Terno d’Isola (Bergamo), 10 settembre 2024 – Pedala nel buio. È la notte dell’omicidio, tra il 29 e il 30 luglio. Moussa Sangare ha appena accoltellato con quattro fendenti Sharon Verzeni, 33 anni, vittima scelta in modo casuale. Una ragazza a lui sconosciuta, incontrata mentre lei ascolta la musica con le cuffiette. Scruta il cielo e guarda le stelle, Sharon, mentre cammina sulla strada del rientro a casa, in via Merelli. Sangare spinge con forza sui pedali, si allontana da via Castegnate, a Terno d’Isola. È l’una, 12 minuti e 19 secondi: sono passati 22 minuti dal delitto quando il giovane, nato a Milano da una famiglia del Mali, senza un lavoro, reo confesso dell’omicidio, viene immortalato da una telecamera alla rotatoria di via XXV Aprile, a Chignolo d’Isola. Arriva da via Castegnate, incrocia un’auto e si ferma brevemente prima di scattare a tutta velocità.
L’errore che lo incastra
Sono queste le immagini più nitide, fondamentali agli investigatori, per ricostruire gli eventi di quella notte. Arrivano i primi soccorritori, Sharon è a terra agonizzante, mentre Moussa scappa via in bicicletta con il coltello sporco di sangue infilato nello zaino. Pedala verso Suisio, dove abita da circa un mese in un appartamento occupato abusivamente. La madre e la sorella lo hanno denunciato per maltrattamenti e lo hanno allontanato da casa. Moussa scappa attraverso i campi, come ammetterà durante l’interrogatorio davanti al gip. Vuole evitare le telecamere e coprirsi la fuga, ma non si accorge che a Chignolo, sopra la rotatoria, un impianto di videosorveglianza lo riprende: le immagini rientrano nell’ordinanza di custodia cautelare del giudice delle indagini preliminari Raffaella Mascarino. Grazie a quei filmati, i carabinieri, coordinati dal pm Marchisio, riescono a registrare le caratteristiche fisiche di Sangare, il suo abbigliamento (jeans chiari, scarpe da ginnastica, maglia a maniche corte, zaino nero) e la mountain bike sulla quale viaggia, con un catarifrangente ben visibile sulla ruota posteriore.

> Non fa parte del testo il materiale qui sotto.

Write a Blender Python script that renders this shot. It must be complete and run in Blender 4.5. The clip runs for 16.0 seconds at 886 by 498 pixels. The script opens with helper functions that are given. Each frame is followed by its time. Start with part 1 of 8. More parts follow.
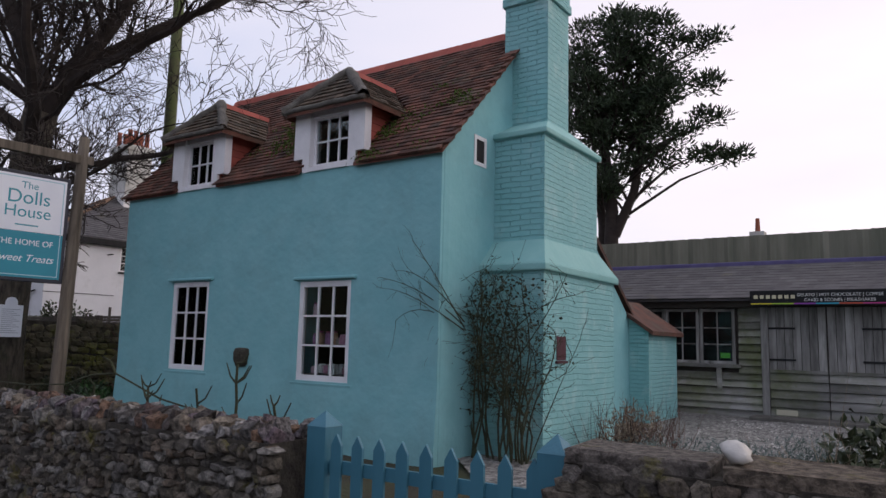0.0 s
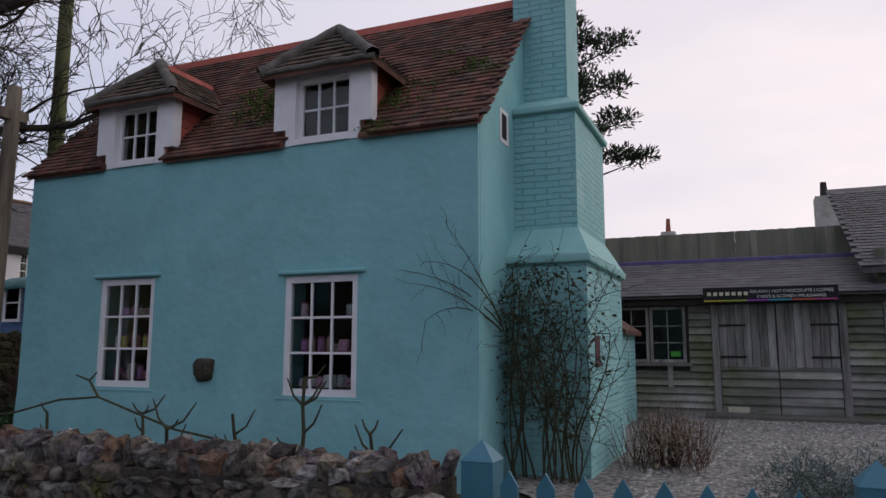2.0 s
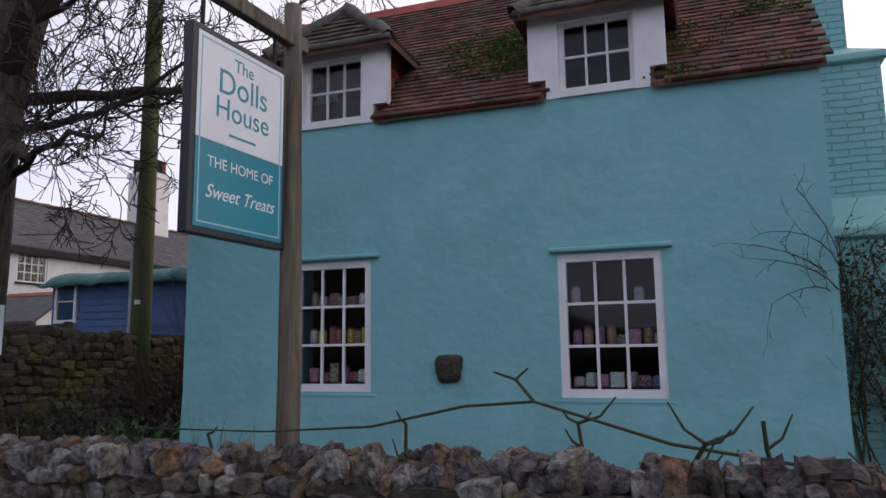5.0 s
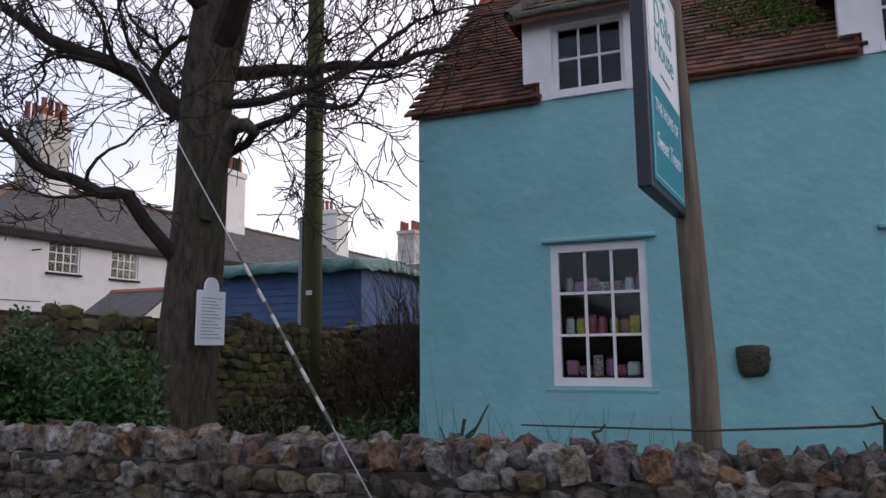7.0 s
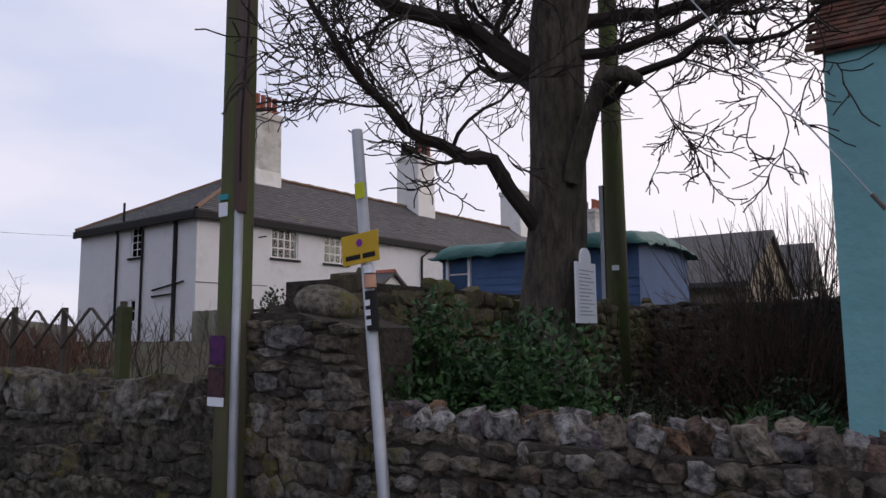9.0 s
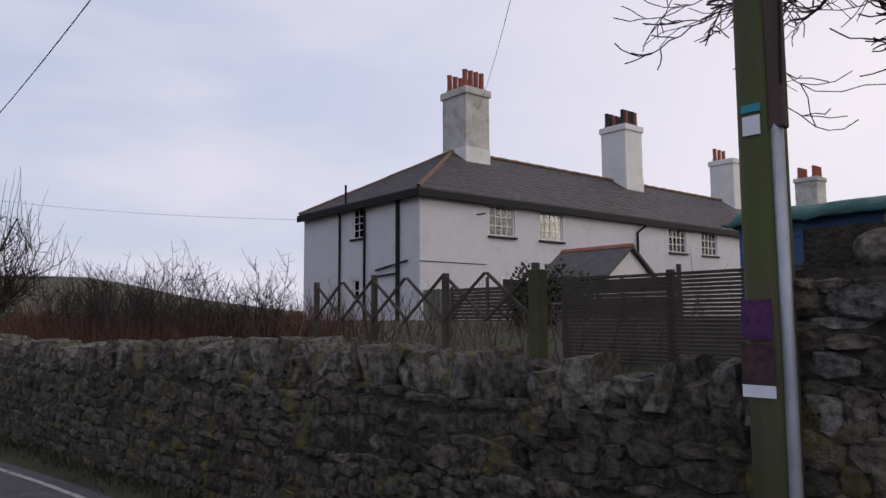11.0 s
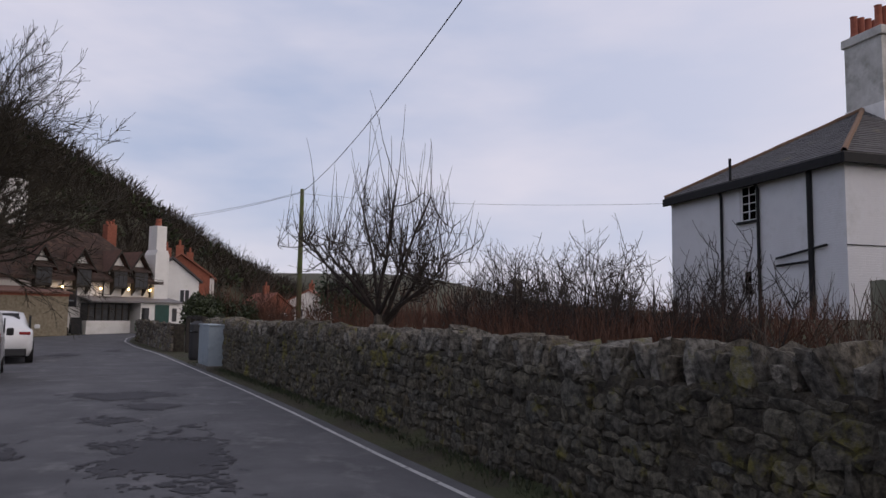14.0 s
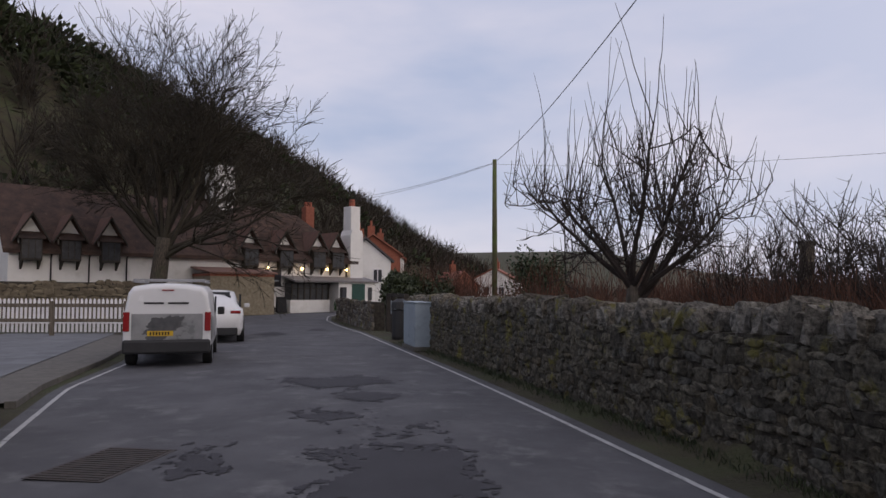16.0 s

Quando gli viene mostrato il video che riprende il suo percorso notturno, Sangare ammette di essere stato sul luogo del delitto, indicando come autore un altro soggetto di cui fornisce una “descrizione sommaria e incoerente”. Prima falsità. In particolare dice che Sharon “sarebbe stata in compagnia di un amico con cui avrebbe discusso e che quindi l’avrebbe accoltellata minacciando anche lui che aveva assistito al fatto”. Una versione bugiarda che fa a pugni con i filmati in cui si vede la vittima camminare in assoluta solitudine e indisturbata per tutto il percorso antecedente all’omicidio. Una delle tante menzogne di Moussa, trasferito per motivi di sicurezza da Bergamo al carcere di San Vittore dove in settimana (appena sarà fissato il giorno) riceverà la visita del suo difensore, avvocato Giacomo May.
Il punto sulle indagini
Sul fronte delle indagini, dopo che sabato i carabinieri e i sommozzatori volontari sono tornati a Medolago per cercare nel fiume le scarpe e la seconda borsa di cui Moussa si è liberato gettandola in acqua, in Procura si attendono a giorni i risultati dei Ris, accertamenti irripetibili sul coltello usato per commettere l’omicidio e sui vestiti che indossava Sharon. In particolare l’attenzione è rivolta alla maglietta, nella parte alta sinistra, dove potrebbe essere riscontrata una traccia biologica. Moussa si è appoggiato alla spalla di Sharon prima di pronunciare le parole “scusa per quello che sto per fare”. È il ritornello di una canzone del rapper Izi che aveva cantato nel 2016.